I attempted to set up a truth table. I tried breaking down $B \subset A$ into the sentence $ \forall x(x \in B \implies x \in A) $.
I know that truth tables in predicate logic would be infinitely long, but I thought that in this special case, since we only have $\{ a \}$ I could employ a truth table with $B = \{ a \}$ and $x = a$.
$$\begin{array}{c|c|c|} a \in A & a \in B & \implies & a \in A\\ \hline \bf{T} & T & \bf{T} & T \\ \hline \bf{T} & F & \bf{T} & T\\ \hline \bf{F} & T & \bf{F} & F\\ \hline F & F & T & F\\ \hline \end{array}$$
This truth table shows that these are not logically equivalent. What am I doing wrong?
You went wrong in assuming that this is a logical equivalence. It is not; set-theoretically they are equivalent, but logically they are not, as you yourself demonstrated.
Specifically, $a \in \{ a \}$ has to be true set-theoretically (and hence the last two rows of the truth-table do not apply), but it is not a logical truth.

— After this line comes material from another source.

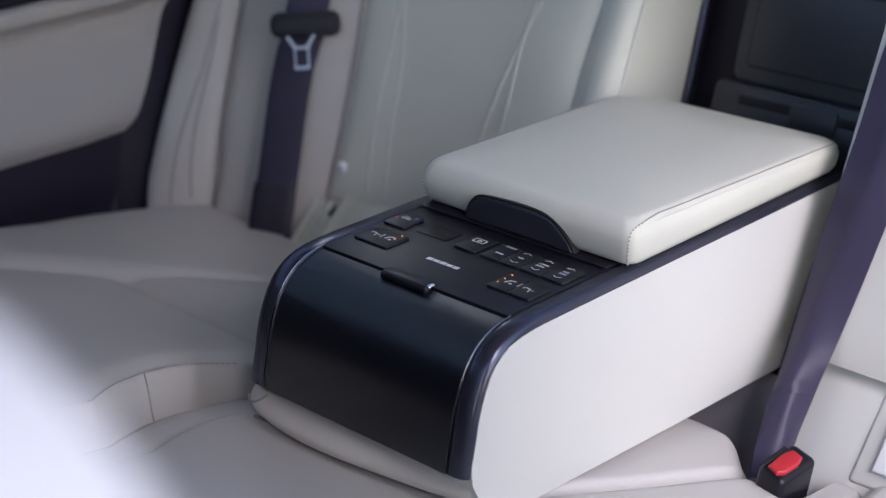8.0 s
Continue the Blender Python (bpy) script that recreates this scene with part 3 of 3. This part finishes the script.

Put a different way: once you assume some basic axioms regarding set-theory (in particular ones that define the notion of subset ... or what something like a singleton set means) you can derive $\{ a \} \subset A$ from $a \in A$, and vice versa. But without those axioms, you cannot. So that shows that these are not logically equivalent, but 'merely' equivalent in the context of set-theory.